» **Written instruction**: Copy out each line below exactly as it appears.

※ ※ ※

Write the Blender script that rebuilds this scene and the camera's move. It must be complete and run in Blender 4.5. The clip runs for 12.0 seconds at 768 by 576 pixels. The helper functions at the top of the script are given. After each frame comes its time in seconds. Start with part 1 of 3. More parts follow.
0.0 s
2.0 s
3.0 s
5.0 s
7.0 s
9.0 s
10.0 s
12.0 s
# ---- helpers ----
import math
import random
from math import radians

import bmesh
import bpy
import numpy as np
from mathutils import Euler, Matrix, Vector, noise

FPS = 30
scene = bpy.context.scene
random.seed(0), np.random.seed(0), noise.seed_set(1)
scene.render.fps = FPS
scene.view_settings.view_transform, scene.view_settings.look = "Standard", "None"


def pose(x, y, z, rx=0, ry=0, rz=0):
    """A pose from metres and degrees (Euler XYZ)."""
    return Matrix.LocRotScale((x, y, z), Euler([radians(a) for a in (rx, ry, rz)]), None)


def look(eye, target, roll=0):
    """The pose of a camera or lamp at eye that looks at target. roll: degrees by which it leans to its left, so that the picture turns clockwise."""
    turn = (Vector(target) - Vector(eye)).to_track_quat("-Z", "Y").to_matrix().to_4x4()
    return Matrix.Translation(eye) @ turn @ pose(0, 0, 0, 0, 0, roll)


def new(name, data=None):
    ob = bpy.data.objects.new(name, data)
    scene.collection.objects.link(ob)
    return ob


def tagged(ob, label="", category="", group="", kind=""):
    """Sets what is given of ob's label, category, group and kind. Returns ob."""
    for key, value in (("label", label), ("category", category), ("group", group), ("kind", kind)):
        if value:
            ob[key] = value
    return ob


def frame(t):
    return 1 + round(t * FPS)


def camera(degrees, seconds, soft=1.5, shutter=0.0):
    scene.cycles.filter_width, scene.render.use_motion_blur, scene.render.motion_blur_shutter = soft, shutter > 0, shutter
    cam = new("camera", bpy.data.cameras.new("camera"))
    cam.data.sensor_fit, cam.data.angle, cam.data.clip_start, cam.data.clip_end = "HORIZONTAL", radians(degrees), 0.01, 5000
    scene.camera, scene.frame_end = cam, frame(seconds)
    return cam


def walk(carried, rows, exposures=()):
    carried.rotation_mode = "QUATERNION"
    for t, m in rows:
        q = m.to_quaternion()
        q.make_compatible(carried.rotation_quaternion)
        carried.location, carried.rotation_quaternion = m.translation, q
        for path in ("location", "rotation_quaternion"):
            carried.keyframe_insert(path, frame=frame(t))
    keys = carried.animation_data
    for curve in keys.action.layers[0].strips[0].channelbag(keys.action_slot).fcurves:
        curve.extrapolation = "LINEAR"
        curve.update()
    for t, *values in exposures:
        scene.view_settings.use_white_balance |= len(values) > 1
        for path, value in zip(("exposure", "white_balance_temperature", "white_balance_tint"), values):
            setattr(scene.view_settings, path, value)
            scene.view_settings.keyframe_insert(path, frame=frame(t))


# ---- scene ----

※ ※ ※

» **Answer to this exercise**:
Write the Blender script that rebuilds this scene and the camera's move. It must be complete and run in Blender 4.5. The clip runs for 12.0 seconds at 768 by 576 pixels. The helper functions at the top of the script are given. After each frame comes its time in seconds. Start with part 1 of 3. More parts follow.
0.0 s
2.0 s
3.0 s
5.0 s
7.0 s
9.0 s
10.0 s
12.0 s
# ---- helpers ----
import math
import random
from math import radians

import bmesh
import bpy
import numpy as np
from mathutils import Euler, Matrix, Vector, noise

FPS = 30
scene = bpy.context.scene
random.seed(0), np.random.seed(0), noise.seed_set(1)
scene.render.fps = FPS
scene.view_settings.view_transform, scene.view_settings.look = "Standard", "None"


def pose(x, y, z, rx=0, ry=0, rz=0):
    """A pose from metres and degrees (Euler XYZ)."""
    return Matrix.LocRotScale((x, y, z), Euler([radians(a) for a in (rx, ry, rz)]), None)


def look(eye, target, roll=0):
    """The pose of a camera or lamp at eye that looks at target. roll: degrees by which it leans to its left, so that the picture turns clockwise."""
    turn = (Vector(target) - Vector(eye)).to_track_quat("-Z", "Y").to_matrix().to_4x4()
    return Matrix.Translation(eye) @ turn @ pose(0, 0, 0, 0, 0, roll)


def new(name, data=None):
    ob = bpy.data.objects.new(name, data)
    scene.collection.objects.link(ob)
    return ob


def tagged(ob, label="", category="", group="", kind=""):
    """Sets what is given of ob's label, category, group and kind. Returns ob."""
    for key, value in (("label", label), ("category", category), ("group", group), ("kind", kind)):
        if value:
            ob[key] = value
    return ob


def frame(t):
    return 1 + round(t * FPS)


def camera(degrees, seconds, soft=1.5, shutter=0.0):
    scene.cycles.filter_width, scene.render.use_motion_blur, scene.render.motion_blur_shutter = soft, shutter > 0, shutter
    cam = new("camera", bpy.data.cameras.new("camera"))
    cam.data.sensor_fit, cam.data.angle, cam.data.clip_start, cam.data.clip_end = "HORIZONTAL", radians(degrees), 0.01, 5000
    scene.camera, scene.frame_end = cam, frame(seconds)
    return cam


def walk(carried, rows, exposures=()):
    carried.rotation_mode = "QUATERNION"
    for t, m in rows:
        q = m.to_quaternion()
        q.make_compatible(carried.rotation_quaternion)
        carried.location, carried.rotation_quaternion = m.translation, q
        for path in ("location", "rotation_quaternion"):
            carried.keyframe_insert(path, frame=frame(t))
    keys = carried.animation_data
    for curve in keys.action.layers[0].strips[0].channelbag(keys.action_slot).fcurves:
        curve.extrapolation = "LINEAR"
        curve.update()
    for t, *values in exposures:
        scene.view_settings.use_white_balance |= len(values) > 1
        for path, value in zip(("exposure", "white_balance_temperature", "white_balance_tint"), values):
            setattr(scene.view_settings, path, value)
            scene.view_settings.keyframe_insert(path, frame=frame(t))


# ---- scene ----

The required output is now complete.